What you do in essence is do a Google type search. You search for a set
of keywords. If the text is parsed then you can confine keywords to a
particular part of speech.

If you say word processing, 3d rendering, this is where knowledge comes
in. You will in fact need nuggets of knowledge.

3d rendering is CPU intensive - Keyword = GHz
Word processing - Requires hard drive

You can fairly easily create expert nuggets yourself (there arn't in
fact that many). The $64K (realistically the $64G) is can we create
nuggets by searching tghe Web. Can we reason?

Basically you need to go NLP description -> Search Nugget file ->
search ads
The nugget file will rate characteristics in order of merit.

Am I helpful, or is this right off the point.

 
 
 

Looking for semantic patterns in computer marketplace advertisements

Post by Giuseppe.G » Sat, 18 Feb 2006 18:50:47

First of all thank you for your reply, Ian!


That's exactly the point! That's where my grammar comes in.


What do you mean by "create expert nuggets yourself"? I'm not sure I
can understand the preceding sentences. My current situation is that
I'm able to associate a particular sequence of one to three-four words
to a specific "concept" (a nugget?), for example:

[NLP] "A computer for playing 3d games" ->
[LOGIC] ->(COMPUTER) AND (GAME_MACHINE) AND (has_VIDEOCARD.GPU)

but my concern is that I'm not sure if right now I can map a good set
of english expression, cause I basically don't know ALL the different
ways (eg a good number of words sequences) to express my
computer-related concept in English!

For example: for me, "Computer Graphics", "3D Rendering" "3D Modeling"
all map to the same concept, but what if a user comes in with another
group of words to express that same concept? Obviously I'm gonna ignore
some (domain)-meaningless words, but I need to include a good set of
real world expressions to create my rules.
So I thought I might ask you advice about examples of sentences you
would produce when going to a clerk and asking for a computer that
suited your needs.

Thank you, Giuseppe
 
 
 

Looking for semantic patterns in computer marketplace advertisements

Post by Ian Parke » Sat, 18 Feb 2006 23:51:10

Basically a nugget is something which provides a logical connection. A
good example is the knowledge that rendering is CPU intensive. Hence
the nugget will tell you

Rendering = GHz

and give you figures of merit. In the case of merit your nuggets may
well be a matrix where you relate suitability for a task to what is
advertised by computer manufacturers.
 
 
 

Looking for semantic patterns in computer marketplace advertisements

Post by Ted Dunnin » Mon, 20 Feb 2006 07:15:12


Nugget = concept.

You probably don't even want to use much grammar for this. Simple
extraction patterns suffice for most systems like this.

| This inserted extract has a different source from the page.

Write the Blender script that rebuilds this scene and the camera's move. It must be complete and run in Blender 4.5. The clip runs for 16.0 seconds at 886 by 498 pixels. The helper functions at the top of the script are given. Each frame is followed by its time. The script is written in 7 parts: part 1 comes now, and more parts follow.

The real problem is how do you build your collection of nuggets. You
don't want to have experts doing this (trust me). The trick is to find
some knowledge acquisition technique that scales faster than the usage
of your system. That way your system seems to get smarter and smarter.
Obviously, the only resource that scales even as fast as your usage
rate is your user base itself. Thus, you have to learn from your
users. My own term for systems that have lots of users and which use
the intelligent behavior of some users in order to appear intelligent
to others is a "reflective intelligence". This is in contrast to an
"artificial intelligence" where you build in the intelligence. The
former is often vastly easier than the latter.

Realizing that you have to build a reflective intelligence is the easy
part. Doing it can be very, very hard except in a few clever
exceptions. The reason it is hard is that you will find it difficult
get people to do things that they aren't rewarded for doing, typically
because they wanted to do them in the first place. This means that
asking them to do obscure tasks like create regex patterns or even
getting them to answer more than very occasional questions is pretty
hard to do. You are generally left with observing their normal
behavior and drawing inferences from that.

I myself make a speciality out of finding kinds of behavior that are
easily understandable and commercially valuable. Music listening is a
good example. Most people are willing to let you observe their
listening history if you give them something in return (like nice radio
stations). Thus, at Musicmatch, we were able to use this to learn
about music.

Your problem is one of the ones which are commercially important, but
which don't exhibit the "easily understandable" characteristic. If you
figure out how to bypass that difficulty, then you will really have
something.

Post your results if you find out something interesting!